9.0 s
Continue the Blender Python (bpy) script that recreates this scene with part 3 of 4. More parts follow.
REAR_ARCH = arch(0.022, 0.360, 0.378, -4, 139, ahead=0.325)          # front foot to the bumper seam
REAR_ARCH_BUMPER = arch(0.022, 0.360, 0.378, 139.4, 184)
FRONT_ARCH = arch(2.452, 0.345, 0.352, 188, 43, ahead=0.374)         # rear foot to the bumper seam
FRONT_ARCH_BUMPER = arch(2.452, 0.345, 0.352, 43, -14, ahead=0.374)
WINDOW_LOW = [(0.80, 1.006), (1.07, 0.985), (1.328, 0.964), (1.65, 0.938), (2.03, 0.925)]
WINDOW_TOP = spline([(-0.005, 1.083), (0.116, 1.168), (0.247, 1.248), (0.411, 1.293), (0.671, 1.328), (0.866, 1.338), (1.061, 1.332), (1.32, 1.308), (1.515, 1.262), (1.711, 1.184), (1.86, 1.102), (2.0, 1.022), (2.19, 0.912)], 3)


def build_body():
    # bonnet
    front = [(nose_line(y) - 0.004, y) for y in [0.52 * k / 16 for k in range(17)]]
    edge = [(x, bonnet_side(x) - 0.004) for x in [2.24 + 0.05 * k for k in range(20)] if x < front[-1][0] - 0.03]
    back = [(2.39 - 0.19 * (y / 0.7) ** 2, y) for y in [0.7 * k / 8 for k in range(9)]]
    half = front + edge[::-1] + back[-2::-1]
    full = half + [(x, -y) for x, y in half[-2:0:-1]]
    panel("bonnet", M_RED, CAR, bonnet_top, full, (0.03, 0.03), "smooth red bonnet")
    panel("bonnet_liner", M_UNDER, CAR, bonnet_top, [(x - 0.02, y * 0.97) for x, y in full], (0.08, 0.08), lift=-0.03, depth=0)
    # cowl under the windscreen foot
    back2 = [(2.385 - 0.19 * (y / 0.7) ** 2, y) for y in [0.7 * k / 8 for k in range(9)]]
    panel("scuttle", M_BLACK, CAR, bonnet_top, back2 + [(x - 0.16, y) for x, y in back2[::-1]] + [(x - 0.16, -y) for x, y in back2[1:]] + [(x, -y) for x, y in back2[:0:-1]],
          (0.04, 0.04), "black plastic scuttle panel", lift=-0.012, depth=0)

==

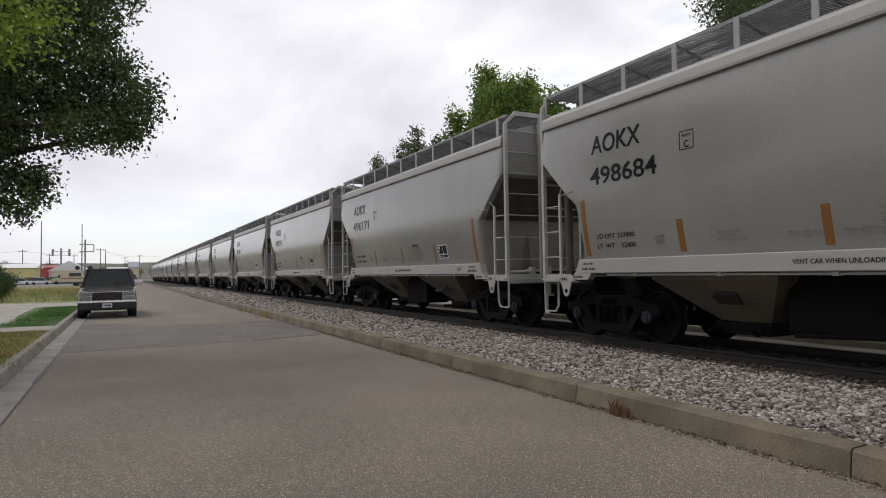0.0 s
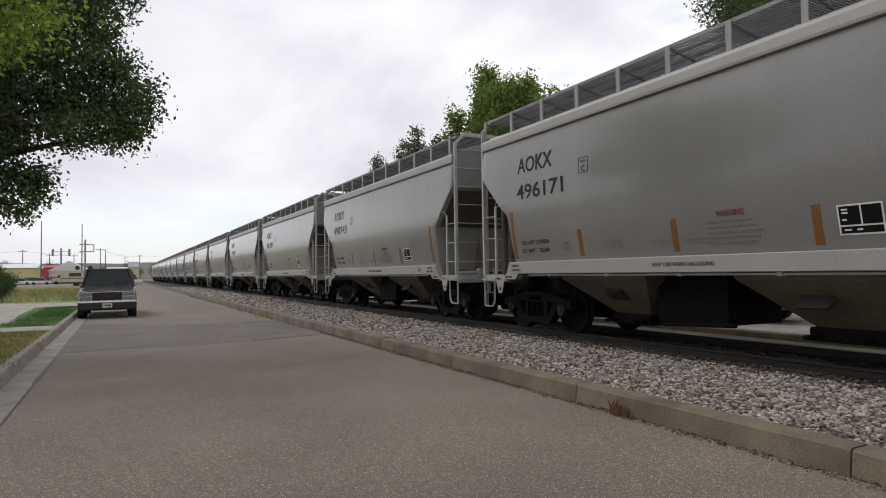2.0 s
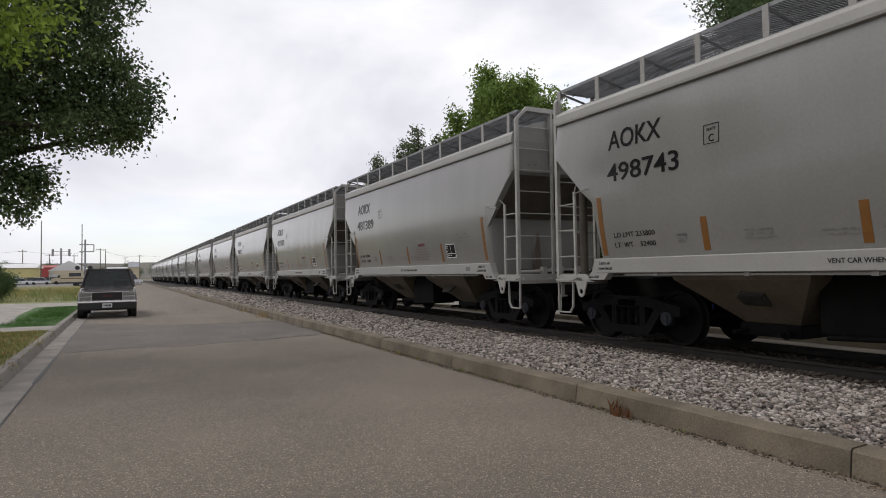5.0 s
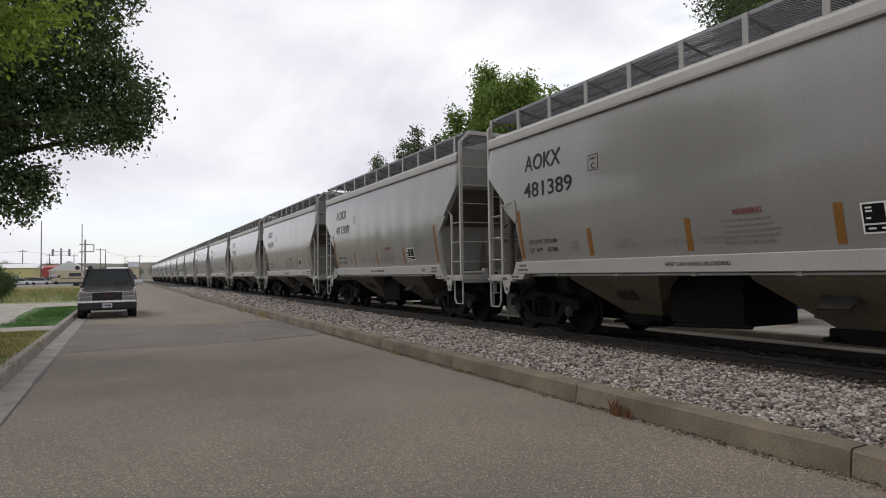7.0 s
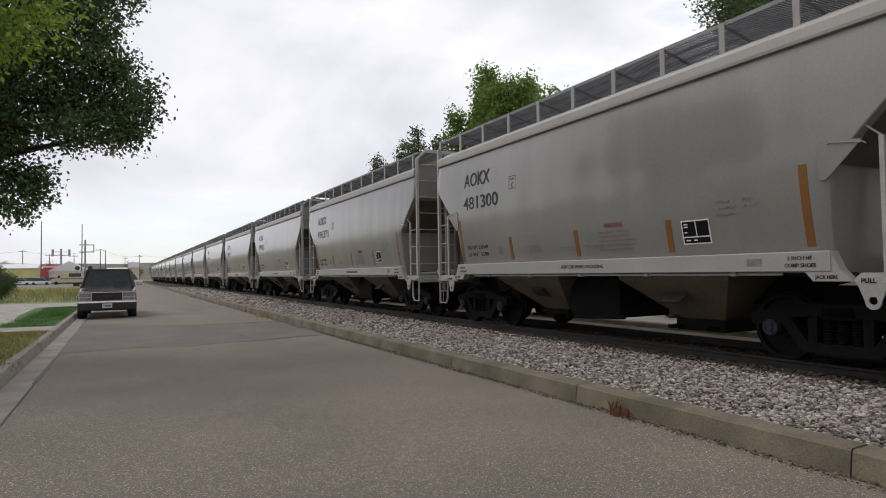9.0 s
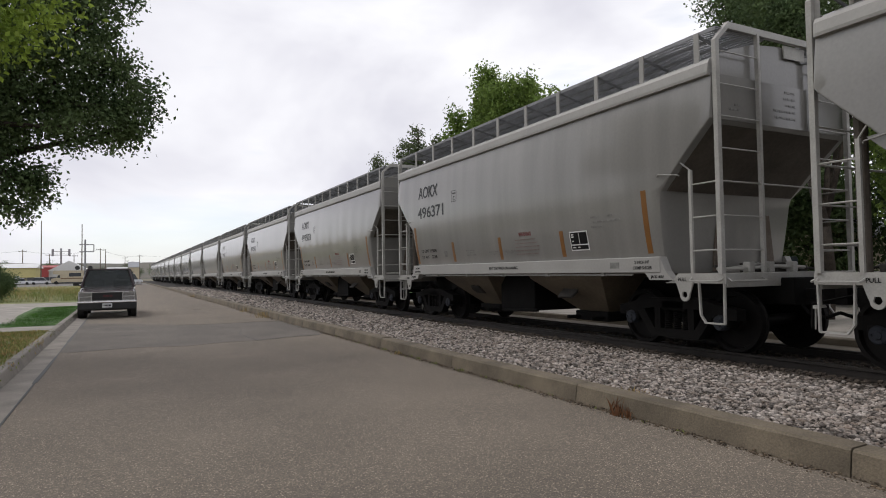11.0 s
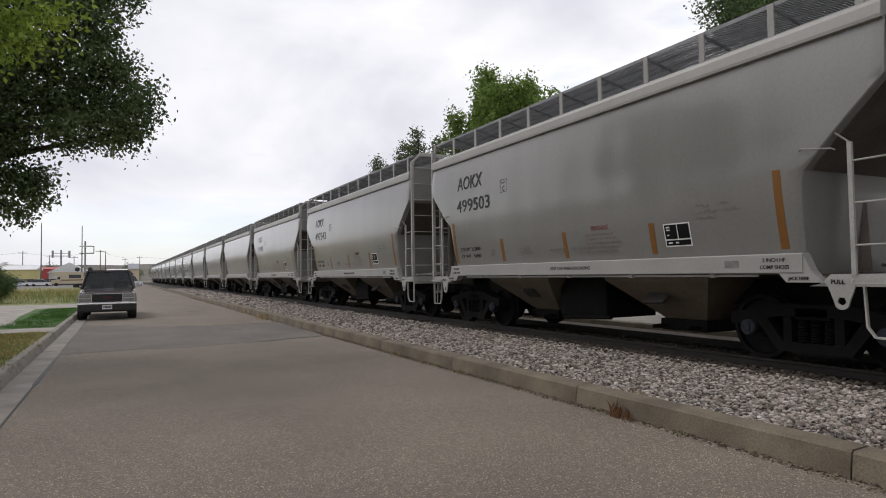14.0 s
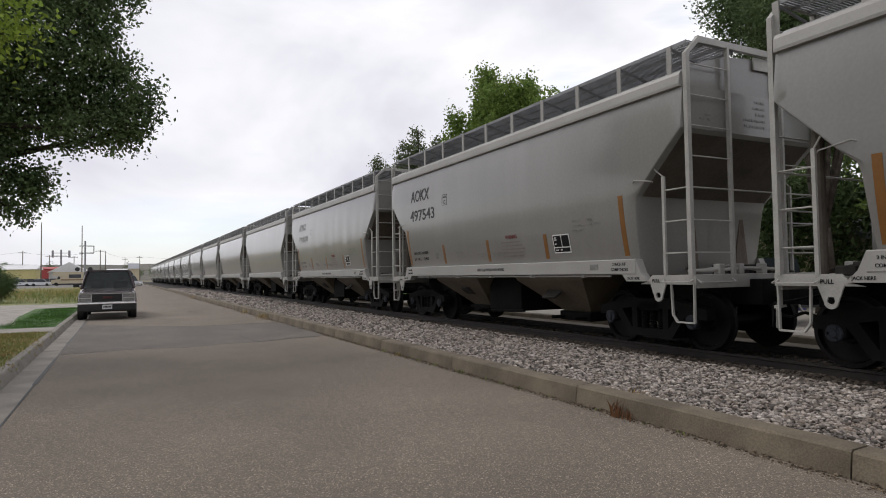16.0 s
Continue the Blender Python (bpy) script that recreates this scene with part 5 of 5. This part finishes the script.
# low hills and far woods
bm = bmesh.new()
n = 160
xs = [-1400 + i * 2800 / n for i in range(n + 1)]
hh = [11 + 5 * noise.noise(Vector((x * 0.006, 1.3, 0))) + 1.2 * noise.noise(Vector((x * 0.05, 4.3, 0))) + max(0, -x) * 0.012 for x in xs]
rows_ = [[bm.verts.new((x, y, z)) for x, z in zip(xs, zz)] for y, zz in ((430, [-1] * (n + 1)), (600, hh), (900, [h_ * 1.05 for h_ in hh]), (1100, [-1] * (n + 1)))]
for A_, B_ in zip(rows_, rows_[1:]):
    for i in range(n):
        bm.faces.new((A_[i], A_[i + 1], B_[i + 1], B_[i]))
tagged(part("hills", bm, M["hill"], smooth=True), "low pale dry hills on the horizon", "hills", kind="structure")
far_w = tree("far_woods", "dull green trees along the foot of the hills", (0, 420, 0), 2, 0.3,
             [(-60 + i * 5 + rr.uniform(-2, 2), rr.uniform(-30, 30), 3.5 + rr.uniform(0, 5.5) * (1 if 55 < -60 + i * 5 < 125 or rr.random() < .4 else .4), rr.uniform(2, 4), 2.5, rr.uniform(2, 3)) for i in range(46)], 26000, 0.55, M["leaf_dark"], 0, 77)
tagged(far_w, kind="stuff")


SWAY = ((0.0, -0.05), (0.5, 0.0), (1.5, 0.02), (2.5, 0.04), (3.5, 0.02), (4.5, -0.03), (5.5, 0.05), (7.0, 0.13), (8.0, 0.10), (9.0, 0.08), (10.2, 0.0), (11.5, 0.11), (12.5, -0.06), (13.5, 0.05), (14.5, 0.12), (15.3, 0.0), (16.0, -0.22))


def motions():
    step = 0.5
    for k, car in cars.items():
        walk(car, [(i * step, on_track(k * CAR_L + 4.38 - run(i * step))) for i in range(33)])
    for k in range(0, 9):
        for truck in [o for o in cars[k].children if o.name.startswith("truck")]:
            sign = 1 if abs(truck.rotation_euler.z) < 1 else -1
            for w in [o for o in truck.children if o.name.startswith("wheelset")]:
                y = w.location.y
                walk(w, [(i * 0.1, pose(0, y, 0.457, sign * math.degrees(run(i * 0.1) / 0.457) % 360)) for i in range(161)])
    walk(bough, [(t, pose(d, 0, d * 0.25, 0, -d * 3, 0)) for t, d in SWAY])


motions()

▶ [Given instruction]: Copy out precisely the lines that begin at the line containing "More parts follow." and end at the line containing "(2.19, 0.912)], 3)", including both; write nothing else.

▶ [Answer for this exercise]:
Continue the Blender Python (bpy) script that recreates this scene with part 3 of 4. More parts follow.
REAR_ARCH = arch(0.022, 0.360, 0.378, -4, 139, ahead=0.325)          # front foot to the bumper seam
REAR_ARCH_BUMPER = arch(0.022, 0.360, 0.378, 139.4, 184)
FRONT_ARCH = arch(2.452, 0.345, 0.352, 188, 43, ahead=0.374)         # rear foot to the bumper seam
FRONT_ARCH_BUMPER = arch(2.452, 0.345, 0.352, 43, -14, ahead=0.374)
WINDOW_LOW = [(0.80, 1.006), (1.07, 0.985), (1.328, 0.964), (1.65, 0.938), (2.03, 0.925)]
WINDOW_TOP = spline([(-0.005, 1.083), (0.116, 1.168), (0.247, 1.248), (0.411, 1.293), (0.671, 1.328), (0.866, 1.338), (1.061, 1.332), (1.32, 1.308), (1.515, 1.262), (1.711, 1.184), (1.86, 1.102), (2.0, 1.022), (2.19, 0.912)], 3)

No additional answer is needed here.